De nombreux anticorps sont en cause, notamment (tableaux 50-III et 50-IV) :
Anti-recoverine | Anti-énolase | |
---|---|---|
Début | Brutal | Progressif |
Atteinte oculaire | Plus ou moins symétrique | Asymétrique |
Présentation | Baisse d’acuité visuelle sévère, atteinte centrale et périphérique | Très variable, atteinte centrale ou globale |
Évolution | Rapide, jusqu’à la perte de la fonction visuelle | Variable, rarement pire que 20/300 |
ERG | Atteinte sévère des cônes et bâtonnets | Variable, normal jusqu’à l’atteinte sévère des cônes |
ERG multifocal | Très anormal | Modérément anormal |
Réponse aux traitements immunosuppresseurs | Réponse en cas de traitement précoce | Incertaine |
Association à un cancer | Presque 100 % | Environ 40 % |
Diagnostic du cancer | La rétinopathie précède le cancer d’un mois à plus d’un an | La rétinopathie se développe de quelques mois à plusieurs années après le cancer |
(d’après Weleber, 2005 [32]).
D’autres anticorps de différents poids moléculaires pourraient aussi être en cause (anticorps anti-anhydrase carbonique II, 40 kDa, 45 kDa, 60 kDa, PTB-like protéine, protéines de type « neurofilaments »…) [28,56].

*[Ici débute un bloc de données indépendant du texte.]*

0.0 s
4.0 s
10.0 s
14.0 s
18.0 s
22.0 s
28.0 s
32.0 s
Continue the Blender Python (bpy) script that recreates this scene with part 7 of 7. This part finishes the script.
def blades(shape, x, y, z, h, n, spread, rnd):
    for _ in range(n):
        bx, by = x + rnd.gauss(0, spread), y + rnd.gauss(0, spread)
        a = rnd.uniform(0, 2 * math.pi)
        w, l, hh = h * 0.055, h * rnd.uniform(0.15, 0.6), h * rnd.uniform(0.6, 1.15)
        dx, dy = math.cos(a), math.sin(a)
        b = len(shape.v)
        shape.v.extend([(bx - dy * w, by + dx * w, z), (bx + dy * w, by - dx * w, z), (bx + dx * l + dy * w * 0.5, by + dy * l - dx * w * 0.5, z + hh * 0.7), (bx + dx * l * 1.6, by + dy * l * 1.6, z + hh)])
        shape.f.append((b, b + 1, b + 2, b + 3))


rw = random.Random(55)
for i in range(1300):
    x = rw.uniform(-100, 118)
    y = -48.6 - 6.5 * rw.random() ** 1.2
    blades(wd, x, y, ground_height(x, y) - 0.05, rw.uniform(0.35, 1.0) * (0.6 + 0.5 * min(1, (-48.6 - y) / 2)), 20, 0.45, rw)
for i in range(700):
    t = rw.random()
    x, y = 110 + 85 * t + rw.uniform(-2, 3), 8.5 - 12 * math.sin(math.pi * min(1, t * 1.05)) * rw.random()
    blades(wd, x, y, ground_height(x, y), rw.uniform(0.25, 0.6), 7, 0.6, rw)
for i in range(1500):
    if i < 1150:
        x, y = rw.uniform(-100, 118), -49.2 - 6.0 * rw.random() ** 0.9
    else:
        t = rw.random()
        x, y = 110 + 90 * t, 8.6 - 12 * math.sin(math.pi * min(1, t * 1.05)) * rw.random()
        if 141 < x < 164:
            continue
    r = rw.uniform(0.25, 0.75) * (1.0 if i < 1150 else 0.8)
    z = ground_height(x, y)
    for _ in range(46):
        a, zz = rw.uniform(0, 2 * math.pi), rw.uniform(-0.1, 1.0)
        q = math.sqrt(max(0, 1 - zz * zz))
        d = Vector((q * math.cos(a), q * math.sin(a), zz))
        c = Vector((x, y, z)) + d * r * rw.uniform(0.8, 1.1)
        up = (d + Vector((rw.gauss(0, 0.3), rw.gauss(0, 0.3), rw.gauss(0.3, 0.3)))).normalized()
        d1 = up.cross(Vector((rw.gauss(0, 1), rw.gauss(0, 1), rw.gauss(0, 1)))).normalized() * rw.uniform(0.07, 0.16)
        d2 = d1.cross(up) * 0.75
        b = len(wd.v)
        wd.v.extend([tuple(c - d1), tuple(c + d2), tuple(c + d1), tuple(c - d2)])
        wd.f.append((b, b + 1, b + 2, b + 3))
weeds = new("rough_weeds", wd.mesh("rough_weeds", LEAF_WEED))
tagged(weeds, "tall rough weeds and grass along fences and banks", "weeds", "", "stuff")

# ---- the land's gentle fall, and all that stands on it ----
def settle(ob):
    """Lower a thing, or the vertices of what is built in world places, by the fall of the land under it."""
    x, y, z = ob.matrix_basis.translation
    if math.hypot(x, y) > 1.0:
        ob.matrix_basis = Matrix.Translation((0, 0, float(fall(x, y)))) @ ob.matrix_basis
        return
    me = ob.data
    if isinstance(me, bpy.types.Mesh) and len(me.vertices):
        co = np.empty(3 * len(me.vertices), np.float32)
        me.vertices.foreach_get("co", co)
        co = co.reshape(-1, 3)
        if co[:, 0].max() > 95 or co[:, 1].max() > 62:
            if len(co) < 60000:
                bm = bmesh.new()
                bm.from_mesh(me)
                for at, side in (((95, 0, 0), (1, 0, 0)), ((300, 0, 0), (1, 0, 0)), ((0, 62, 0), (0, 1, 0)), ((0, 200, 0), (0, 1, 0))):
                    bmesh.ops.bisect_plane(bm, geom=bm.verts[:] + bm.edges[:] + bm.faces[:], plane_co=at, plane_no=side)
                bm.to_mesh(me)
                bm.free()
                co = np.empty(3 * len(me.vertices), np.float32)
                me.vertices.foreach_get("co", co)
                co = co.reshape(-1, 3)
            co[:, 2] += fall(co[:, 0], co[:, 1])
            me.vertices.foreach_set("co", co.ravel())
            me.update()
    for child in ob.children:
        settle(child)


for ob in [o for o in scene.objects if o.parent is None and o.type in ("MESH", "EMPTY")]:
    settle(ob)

Les lymphocytes T activés joueraient également un rôle dans certaines de ces rétinopathies, qui pourraient être liées à un dysfonctionnement thymique et une perte de la tolérance immunitaire normale vis-à-vis des antigènes rétiniens [6,10,34,52].
Dans une publication récente vient d’être rapporté un cas de CAR lié à un thymome avec présence d’anticorps de 145 kDa agissant contre le segment externe des photorécepteurs (anti-IRBP, Interphotoreceptor Retinoid-Binding Protein) compliqué de néovascularisation maculaire traitée par photothérapie dynamique [55].

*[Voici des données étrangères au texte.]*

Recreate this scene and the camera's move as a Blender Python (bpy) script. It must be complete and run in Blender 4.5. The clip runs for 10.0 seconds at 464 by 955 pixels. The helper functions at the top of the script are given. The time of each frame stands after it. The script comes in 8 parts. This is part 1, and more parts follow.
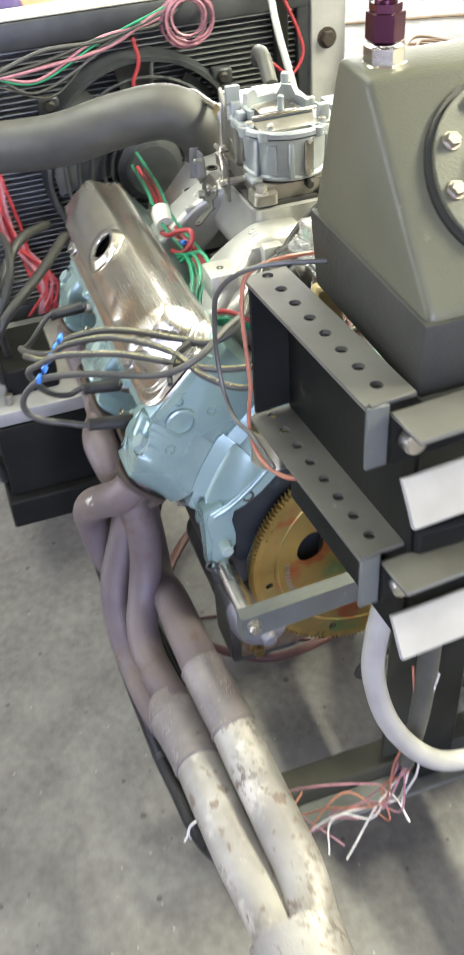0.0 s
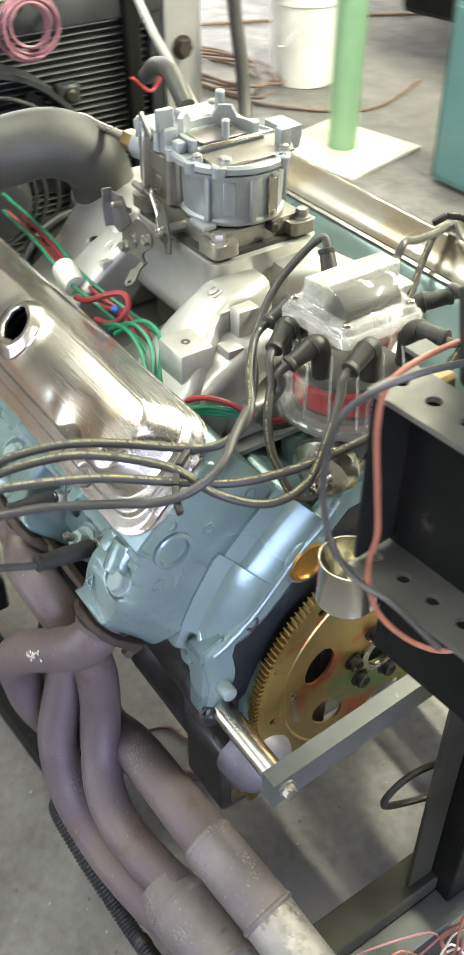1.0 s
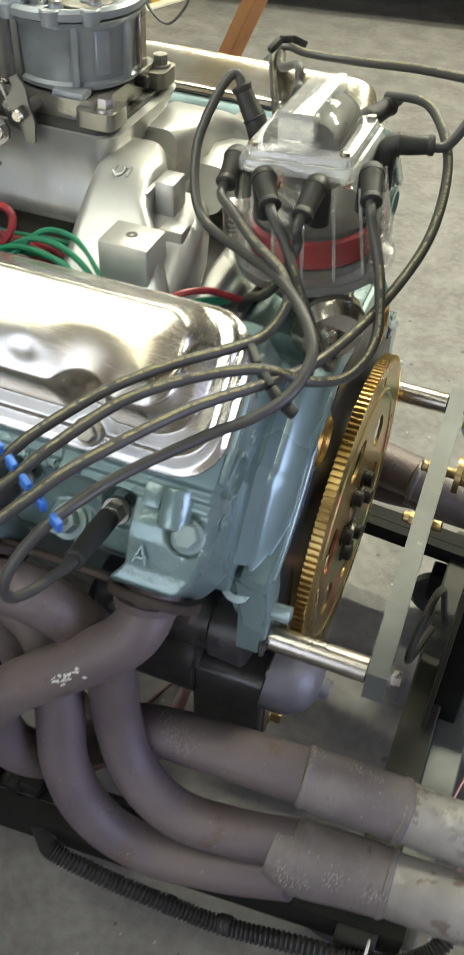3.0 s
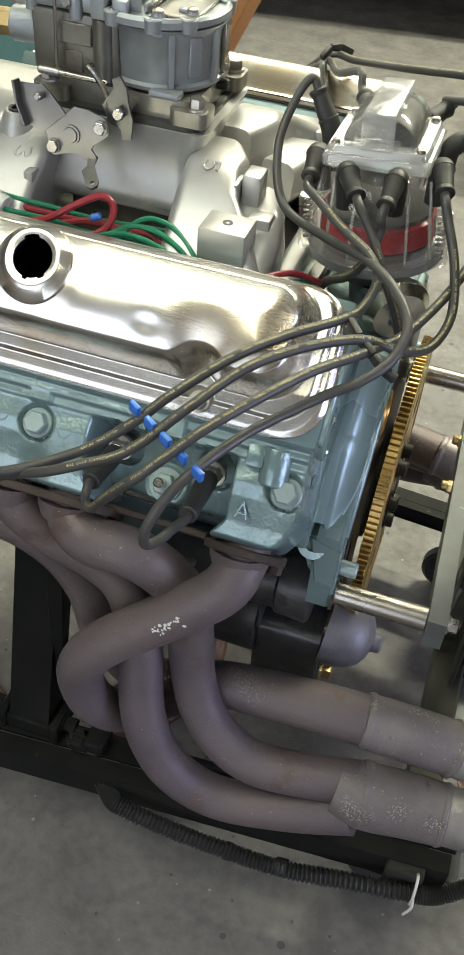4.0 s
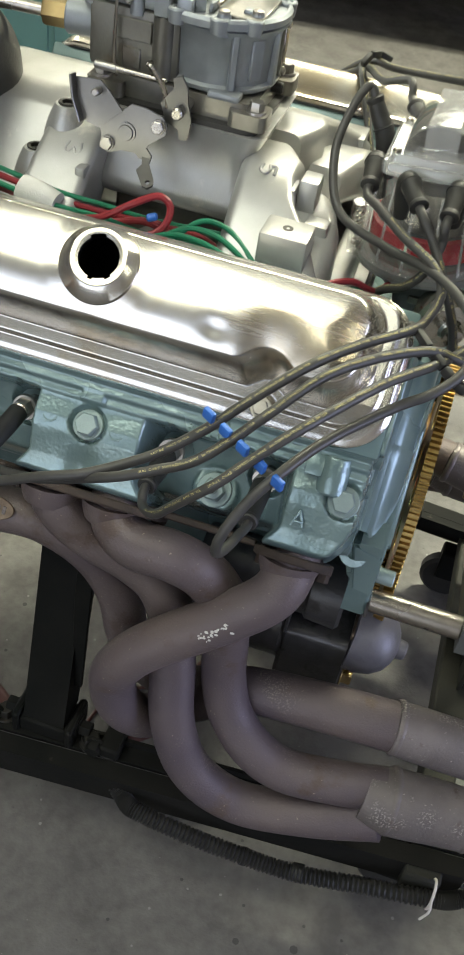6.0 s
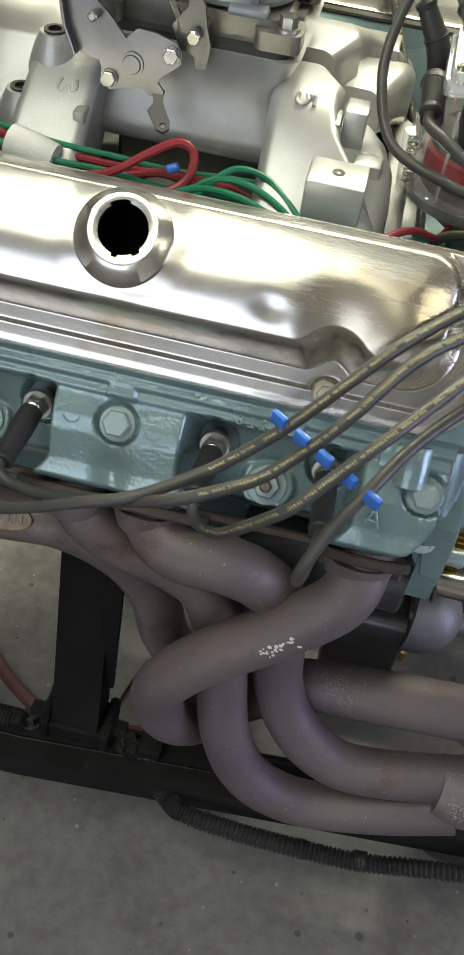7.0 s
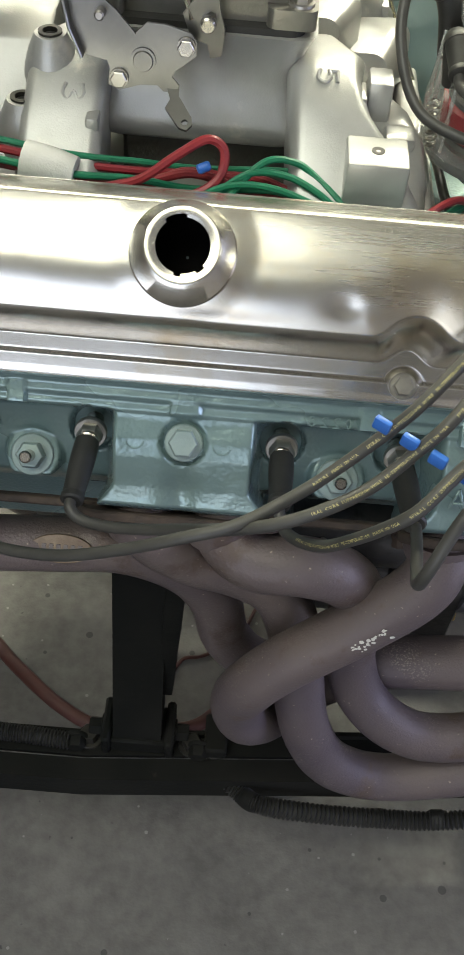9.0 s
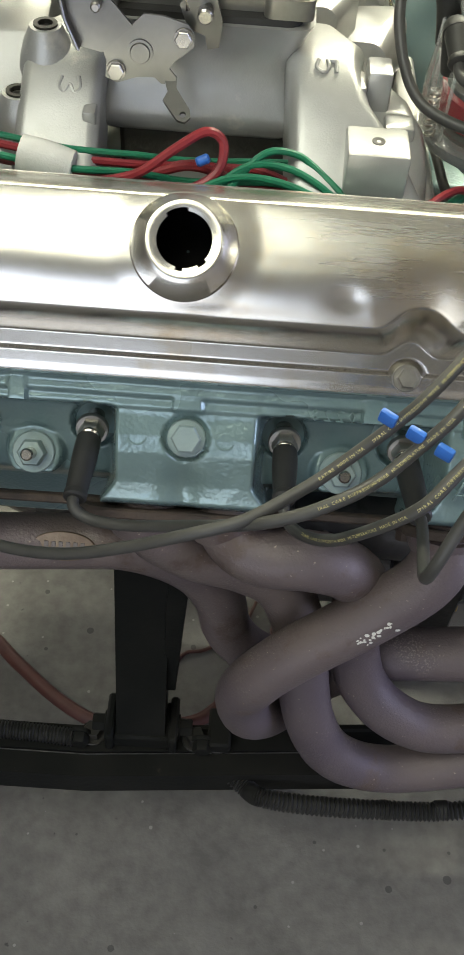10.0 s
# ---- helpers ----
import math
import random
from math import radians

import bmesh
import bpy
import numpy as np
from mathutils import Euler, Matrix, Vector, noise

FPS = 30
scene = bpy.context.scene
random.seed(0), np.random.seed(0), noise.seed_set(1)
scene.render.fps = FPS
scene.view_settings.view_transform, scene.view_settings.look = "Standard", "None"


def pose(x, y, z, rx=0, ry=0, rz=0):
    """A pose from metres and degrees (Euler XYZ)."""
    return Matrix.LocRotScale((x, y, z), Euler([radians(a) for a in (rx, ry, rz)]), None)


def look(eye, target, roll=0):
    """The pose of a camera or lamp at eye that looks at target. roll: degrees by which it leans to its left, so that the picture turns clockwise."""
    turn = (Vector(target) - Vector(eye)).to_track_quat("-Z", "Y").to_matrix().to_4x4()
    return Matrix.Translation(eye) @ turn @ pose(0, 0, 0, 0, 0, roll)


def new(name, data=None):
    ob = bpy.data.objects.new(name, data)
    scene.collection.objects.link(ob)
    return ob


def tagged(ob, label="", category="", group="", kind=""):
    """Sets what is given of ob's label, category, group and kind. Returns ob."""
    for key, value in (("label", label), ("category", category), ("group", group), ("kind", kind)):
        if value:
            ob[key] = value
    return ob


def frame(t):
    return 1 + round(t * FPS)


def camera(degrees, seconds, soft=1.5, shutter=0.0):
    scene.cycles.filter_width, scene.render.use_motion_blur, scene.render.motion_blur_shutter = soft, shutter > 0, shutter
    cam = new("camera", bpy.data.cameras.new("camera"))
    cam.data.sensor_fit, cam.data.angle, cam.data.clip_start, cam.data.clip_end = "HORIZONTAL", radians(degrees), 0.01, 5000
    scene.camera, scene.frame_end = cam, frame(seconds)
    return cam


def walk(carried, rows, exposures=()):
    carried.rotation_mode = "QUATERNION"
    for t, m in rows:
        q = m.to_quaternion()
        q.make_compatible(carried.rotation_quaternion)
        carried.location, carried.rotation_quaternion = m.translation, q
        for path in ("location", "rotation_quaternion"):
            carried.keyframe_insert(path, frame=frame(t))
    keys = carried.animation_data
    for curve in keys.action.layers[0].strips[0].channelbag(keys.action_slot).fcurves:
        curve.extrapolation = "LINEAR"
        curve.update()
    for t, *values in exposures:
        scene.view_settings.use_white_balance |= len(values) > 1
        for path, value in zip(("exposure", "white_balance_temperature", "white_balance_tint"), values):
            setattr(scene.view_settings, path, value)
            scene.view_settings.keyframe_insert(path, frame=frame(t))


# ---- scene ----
cam = camera(27.6, 10.0, 1.5, 0.5)
PATH = [
    (0, (1.168, -0.441, 1.377), (-0.302, -0.013, 0.09), -4.3),
    (0.5, (0.982, -0.467, 1.324), (-0.44, 0.133, 0.051), -3.6),
    (1, (0.808, -0.55, 1.308), (-0.452, 0.321, 0.021), 0.2),
    (1.5, (0.676, -0.679, 1.282), (-0.301, 0.51, 0.005), 0.8),
    (2, (0.544, -0.671, 1.227), (-0.264, 0.574, -0.114), -0.8),
    (2.2, (0.503, -0.647, 1.209), (-0.201, 0.629, -0.16), 0.3),
    (3.3, (0.401, -0.792, 1.194), (-0.036, 0.588, -0.186), 2.9),
    (3.5, (0.371, -0.825, 1.203), (-0.032, 0.569, -0.174), 3.1),
    (4, (0.343, -0.859, 1.219), (-0.038, 0.544, -0.155), 5.3),
    (4.5, (0.34, -0.863, 1.225), (-0.001, 0.557, -0.141), 7.0),
    (5, (0.325, -0.884, 1.233), (0.004, 0.552, -0.122), 8.7),
    (5.5, (0.297, -0.89, 1.233), (0.001, 0.553, -0.12), 9.8),
    (5.7, (0.274, -0.893, 1.225), (-0.009, 0.557, -0.122), 10.0),
    (6.8, (0.176, -0.781, 1.181), (-0.02, 0.544, -0.305), 8.0),
    (7, (0.146, -0.766, 1.171), (-0.001, 0.555, -0.324), 8.5),
    (7.5, (0.087, -0.759, 1.172), (0.017, 0.533, -0.353), 8.3),
    (8, (0.051, -0.745, 1.176), (0.034, 0.529, -0.365), 7.4),
    (8.5, (0.043, -0.733, 1.172), (0.066, 0.531, -0.378), 6.8),
    (9, (0.032, -0.732, 1.173), (0.047, 0.528, -0.381), 5.4),
    (9.5, (0.026, -0.729, 1.17), (0.028, 0.522, -0.391), 4.4),
    (10, (0.025, -0.728, 1.171), (0.054, 0.518, -0.392), 5.1),
]
walk(cam, [(t, look(eye, target, roll)) for t, eye, target, roll in PATH], ((0, 1.07), (1.0, 0.81), (2.2, 0.11), (3.3, -0.03), (5.5, -0.17), (7.0, -0.22), (10, -0.22)))

# ---- light ----
world = bpy.data.worlds.new("sky")
scene.world = world
world.use_nodes = True
wn = world.node_tree
sky = wn.nodes.new("ShaderNodeTexSky")
sky.sky_type, sky.sun_disc, sky.sun_elevation, sky.sun_rotation = "NISHITA", False, radians(42), radians(200)
wn.links.new(sky.outputs[0], wn.nodes["Background"].inputs[0])
wn.nodes["Background"].inputs[1].default_value = 0.10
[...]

Certaines rétinopathies dégénératives sans cancer détectable après au moins cinq ans de suivi présentent également des anticorps, notamment des anticorps anti-recoverine ou anti-a-énolase. On parle alors de rétinopathie associée à la recoverine ou l’anti-a-énolase, ou rétinopathie semblable aux CAR (CAR-like retinopathy) [8,9,32,33]. Quant au tableau associant une rétinopathie à une neuropathie autoimmune avec différents anticorps et sans cancer, il est dénommé ARRON (Autoimmune-Related Retinopathy and Optic Neuropathy). Par ailleurs, de nombreuses tumeurs expriment la recoverine de façon aberrante mais ne sont pas associées à une rétinopathie [12]. L’atteinte des cellules de Müller par des anticorps anti-antigène de 35 kDa pourrait expliquer d’autres tableaux de rétinopathie progressive ; cliniquement, l’évolution semble plus lente, volontiers séquentielle, parfois familiale avec atteinte de sujets jeunes. Enfin, certaines formes de CAR liées à des anticorps anti-cellules bipolaires sont très proches du MAR [29,30].